Google didn’t spring fully formed at a $389 billion market capitalization from the heads of 25-year-old Larry Page and Sergey Brin in 1998. Its founders deserve every bit of credit we’ve accorded them—but so does the whole team in Mountain View, over the entirety of the company’s 16-year history. And even today, the bulk of Google’s revenue comes from AdWords: a product modeled closely on pioneering work by Bill Gross in the late ’90s. (At the time he was charting new ground in keyword-based advertising, Gross was pushing 40.) Apple was founded in the late ’70s, but only in the early 2000s did the firm start to become what it is today. In between the two-Steves-in-a-garage story and today’s $486 billion company were the fruits of 80,000 employees’ labor over nearly 40 years. It takes a village to pick an orchard.

To combat discrimination in venture capital, and in technology as a whole, we don’t need to kill our heroes. We shouldn’t deny that many of our idols were twentysomething, white, middle-class males. Instead, we should ask ourselves why those are the only people we idolize. And we should recognize that there’s a much bigger set of possible winners out there. They include founders like 29-year-old Tristan Walker of Walker & Co. and 28-year-old Danielle Morrill of Mattermark. Leaders like 38-year-old Marissa Mayer, 44-year-old Sheryl Sandberg, and 53-year-old Tim Cook. Thinkers like 70-year-old Vint Cerf. Or venture capitalists like 56-year-old Heidi Roizen, whose story about negotiating with Steve Jobs in the 1980s is strikingly relevant in 2014.

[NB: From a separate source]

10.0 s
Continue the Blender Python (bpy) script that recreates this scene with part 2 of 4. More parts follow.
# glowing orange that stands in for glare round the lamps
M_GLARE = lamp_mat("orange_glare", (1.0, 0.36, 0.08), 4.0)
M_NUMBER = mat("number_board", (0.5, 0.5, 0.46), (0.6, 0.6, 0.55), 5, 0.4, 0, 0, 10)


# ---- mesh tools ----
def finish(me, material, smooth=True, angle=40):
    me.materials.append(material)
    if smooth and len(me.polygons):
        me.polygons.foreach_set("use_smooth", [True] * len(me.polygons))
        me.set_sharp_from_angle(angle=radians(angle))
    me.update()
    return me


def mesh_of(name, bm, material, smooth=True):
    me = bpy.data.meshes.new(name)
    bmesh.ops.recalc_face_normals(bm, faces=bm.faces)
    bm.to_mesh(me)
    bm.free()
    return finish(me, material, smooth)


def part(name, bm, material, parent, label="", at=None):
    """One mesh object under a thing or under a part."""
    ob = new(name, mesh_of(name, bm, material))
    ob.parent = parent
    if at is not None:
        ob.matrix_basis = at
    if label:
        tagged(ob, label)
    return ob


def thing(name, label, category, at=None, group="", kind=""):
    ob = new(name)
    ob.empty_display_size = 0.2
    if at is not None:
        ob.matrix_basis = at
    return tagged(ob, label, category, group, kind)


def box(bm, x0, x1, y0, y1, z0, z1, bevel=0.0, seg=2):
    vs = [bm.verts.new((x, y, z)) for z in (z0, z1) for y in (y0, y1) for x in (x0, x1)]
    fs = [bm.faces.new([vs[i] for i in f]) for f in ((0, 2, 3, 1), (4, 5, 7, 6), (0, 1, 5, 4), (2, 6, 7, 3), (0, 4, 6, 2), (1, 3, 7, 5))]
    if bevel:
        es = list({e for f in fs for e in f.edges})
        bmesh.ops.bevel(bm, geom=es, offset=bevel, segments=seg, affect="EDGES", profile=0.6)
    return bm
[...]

Plenty of entrepreneurs, engineers, and business leaders in technology can appreciate the wisdom of age, the strength of diversity, and the value of experience. There’s good reason why Noam Scheiber’s article made the front page of Hacker News the other day, earning hundreds of up-votes and comments. But it’s one thing to recognize a problem, and another to do something about it. We need to start by recasting the dominant narrative in our industry’s history. We can keep the founders on their pedestals. But let’s give ourselves—all of us, as a massively productive and cooperative ecosystem—a bit more credit. Founding a company is hard. Scaling a company is even harder. Nobody can do it alone, no matter what age you are.